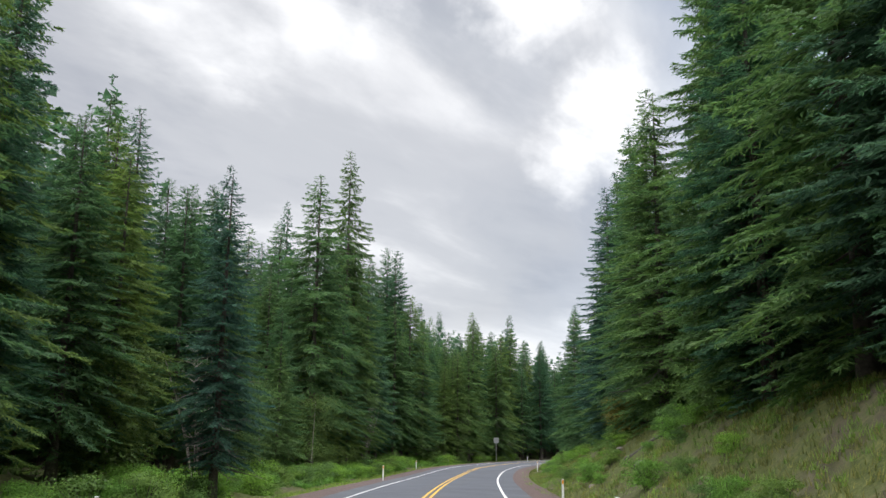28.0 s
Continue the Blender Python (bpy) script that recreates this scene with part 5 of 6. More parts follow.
BACK += [(-253, 523, 32), (-232, 546, 25), (-231, 509, 27), (-232, 489, 28), (-239, 560, 23), (-252, 511, 24), (-240, 502, 24), (-253, 554, 26), (-223, 484, 25), (-244, 533, 30), (-259, 558, 26), (-234, 527, 23), (-243, 489, 26), (-259, 546, 30), (-221, 482, 23), (-213, 496, 32), (-250, 520, 27), (-224, 488, 29), (-232, 485, 24), (-240, 514, 28), (-250, 562, 28), (-237, 483, 24), (-248, 512, 23), (-233, 538, 24), (-251, 558, 25), (-225, 515, 29), (-244, 509, 32), (-249, 504, 25), (-231, 497, 25), (-218, 498, 29)]
BACK += [(-229, 486, 29), (-245, 501, 30), (-248, 555, 29), (-223, 504, 30), (-240, 552, 28), (-238, 549, 27), (-235, 508, 32), (-243, 493, 27), (-251, 515, 32), (-260, 561, 26), (-238, 499, 23), (-256, 530, 30), (-151, 517, 25), (-146, 516, 28), (-160, 562, 30), (-162, 588, 30), (-178, 565, 23), (-172, 552, 29), (-162, 580, 28), (-160, 572, 26), (-161, 552, 30), (-173, 582, 23), (-170, 539, 25), (-170, 564, 32), (-159, 536, 31), (-160, 541, 28), (-165, 537, 22), (-159, 567, 32), (-171, 533, 24), (-159, 557, 22)]
BACK += [(-149, 520, 23), (-149, 526, 25), (-154, 535, 24), (-161, 516, 26)]
BACK += [(-187, 588, 19), (-186, 594, 22), (-173, 593, 23), (-177, 596, 27), (-245, 577, 23), (-239, 581, 25), (-242, 588, 22), (-242, 596, 19), (-168, 596, 18), (-263, 577, 17), (-259, 589, 17), (-246, 603, 24), (-123, 658, 23), (-309, 658, 21), (-322, 614, 25), (-303, 633, 21), (-281, 620, 26), (-294, 604, 22), (-325, 648, 28), (-171, 650, 23), (-146, 642, 21), (-261, 638, 22), (-320, 574, 26), (-310, 616, 19), (-252, 622, 19), (-298, 668, 26), (-295, 647, 18), (-268, 663, 24), (-144, 601, 21), (-306, 565, 27)]
BACK += [(-246, 663, 17), (-149, 664, 18), (-292, 589, 24), (-286, 620, 21), (-272, 628, 24), (-304, 678, 23), (-131, 619, 25), (-294, 665, 20), (-334, 610, 22), (-177, 616, 21), (-277, 642, 24), (-281, 671, 22), (-320, 589, 27), (-157, 650, 26), (-315, 665, 19), (-258, 653, 23), (-308, 622, 19), (-172, 638, 18), (-333, 667, 24), (-175, 610, 19), (-165, 646, 19), (-277, 582, 20), (-140, 606, 18), (-323, 639, 23), (-331, 588, 25), (-304, 595, 20), (-164, 662, 18), (-270, 603, 23), (-167, 618, 19), (-257, 601, 25)]
BACK += [(-330, 621, 19), (-135, 621, 19), (-173, 598, 22), (-180, 600, 22), (-329, 582, 20), (-273, 660, 25), (-166, 610, 25), (-259, 580, 24), (-180, 635, 26), (-135, 642, 26), (-334, 647, 23), (-160, 636, 18), (-266, 654, 20), (-311, 599, 19), (-253, 668, 25), (-156, 602, 18), (-318, 567, 20), (-278, 612, 21), (-265, 672, 22), (-333, 624, 22), (-138, 646, 20), (-156, 637, 23), (-307, 578, 23), (-338, 588, 25), (-136, 658, 26), (-292, 570, 24), (-317, 621, 27), (-291, 639, 24), (-275, 572, 20), (-176, 651, 25)]
BACK += [(-268, 633, 21), (-261, 633, 22), (-278, 599, 18), (-285, 584, 20), (-316, 675, 19), (-177, 623, 23), (-263, 644, 19), (-336, 598, 23), (-286, 639, 24), (-284, 573, 20), (-170, 662, 21), (-142, 654, 22), (-317, 650, 23), (-305, 616, 19), (-250, 583, 25), (-288, 625, 26), (-298, 576, 20), (-244, 583, 20), (-330, 641, 26), (-176, 628, 22), (-299, 639, 26), (-279, 633, 20), (-254, 577, 21), (-328, 592, 25), (-329, 663, 28), (-135, 599, 21), (-289, 651, 20), (-334, 578, 28), (-126, 652, 26), (-250, 608, 19)]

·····

### Written request
Please transcribe the material above exactly as written. Leave the pictures out.

### Answer to this task
28.0 s
Continue the Blender Python (bpy) script that recreates this scene with part 5 of 6. More parts follow.
BACK += [(-253, 523, 32), (-232, 546, 25), (-231, 509, 27), (-232, 489, 28), (-239, 560, 23), (-252, 511, 24), (-240, 502, 24), (-253, 554, 26), (-223, 484, 25), (-244, 533, 30), (-259, 558, 26), (-234, 527, 23), (-243, 489, 26), (-259, 546, 30), (-221, 482, 23), (-213, 496, 32), (-250, 520, 27), (-224, 488, 29), (-232, 485, 24), (-240, 514, 28), (-250, 562, 28), (-237, 483, 24), (-248, 512, 23), (-233, 538, 24), (-251, 558, 25), (-225, 515, 29), (-244, 509, 32), (-249, 504, 25), (-231, 497, 25), (-218, 498, 29)]
BACK += [(-229, 486, 29), (-245, 501, 30), (-248, 555, 29), (-223, 504, 30), (-240, 552, 28), (-238, 549, 27), (-235, 508, 32), (-243, 493, 27), (-251, 515, 32), (-260, 561, 26), (-238, 499, 23), (-256, 530, 30), (-151, 517, 25), (-146, 516, 28), (-160, 562, 30), (-162, 588, 30), (-178, 565, 23), (-172, 552, 29), (-162, 580, 28), (-160, 572, 26), (-161, 552, 30), (-173, 582, 23), (-170, 539, 25), (-170, 564, 32), (-159, 536, 31), (-160, 541, 28), (-165, 537, 22), (-159, 567, 32), (-171, 533, 24), (-159, 557, 22)]
BACK += [(-149, 520, 23), (-149, 526, 25), (-154, 535, 24), (-161, 516, 26)]
BACK += [(-187, 588, 19), (-186, 594, 22), (-173, 593, 23), (-177, 596, 27), (-245, 577, 23), (-239, 581, 25), (-242, 588, 22), (-242, 596, 19), (-168, 596, 18), (-263, 577, 17), (-259, 589, 17), (-246, 603, 24), (-123, 658, 23), (-309, 658, 21), (-322, 614, 25), (-303, 633, 21), (-281, 620, 26), (-294, 604, 22), (-325, 648, 28), (-171, 650, 23), (-146, 642, 21), (-261, 638, 22), (-320, 574, 26), (-310, 616, 19), (-252, 622, 19), (-298, 668, 26), (-295, 647, 18), (-268, 663, 24), (-144, 601, 21), (-306, 565, 27)]
BACK += [(-246, 663, 17), (-149, 664, 18), (-292, 589, 24), (-286, 620, 21), (-272, 628, 24), (-304, 678, 23), (-131, 619, 25), (-294, 665, 20), (-334, 610, 22), (-177, 616, 21), (-277, 642, 24), (-281, 671, 22), (-320, 589, 27), (-157, 650, 26), (-315, 665, 19), (-258, 653, 23), (-308, 622, 19), (-172, 638, 18), (-333, 667, 24), (-175, 610, 19), (-165, 646, 19), (-277, 582, 20), (-140, 606, 18), (-323, 639, 23), (-331, 588, 25), (-304, 595, 20), (-164, 662, 18), (-270, 603, 23), (-167, 618, 19), (-257, 601, 25)]
BACK += [(-330, 621, 19), (-135, 621, 19), (-173, 598, 22), (-180, 600, 22), (-329, 582, 20), (-273, 660, 25), (-166, 610, 25), (-259, 580, 24), (-180, 635, 26), (-135, 642, 26), (-334, 647, 23), (-160, 636, 18), (-266, 654, 20), (-311, 599, 19), (-253, 668, 25), (-156, 602, 18), (-318, 567, 20), (-278, 612, 21), (-265, 672, 22), (-333, 624, 22), (-138, 646, 20), (-156, 637, 23), (-307, 578, 23), (-338, 588, 25), (-136, 658, 26), (-292, 570, 24), (-317, 621, 27), (-291, 639, 24), (-275, 572, 20), (-176, 651, 25)]
BACK += [(-268, 633, 21), (-261, 633, 22), (-278, 599, 18), (-285, 584, 20), (-316, 675, 19), (-177, 623, 23), (-263, 644, 19), (-336, 598, 23), (-286, 639, 24), (-284, 573, 20), (-170, 662, 21), (-142, 654, 22), (-317, 650, 23), (-305, 616, 19), (-250, 583, 25), (-288, 625, 26), (-298, 576, 20), (-244, 583, 20), (-330, 641, 26), (-176, 628, 22), (-299, 639, 26), (-279, 633, 20), (-254, 577, 21), (-328, 592, 25), (-329, 663, 28), (-135, 599, 21), (-289, 651, 20), (-334, 578, 28), (-126, 652, 26), (-250, 608, 19)]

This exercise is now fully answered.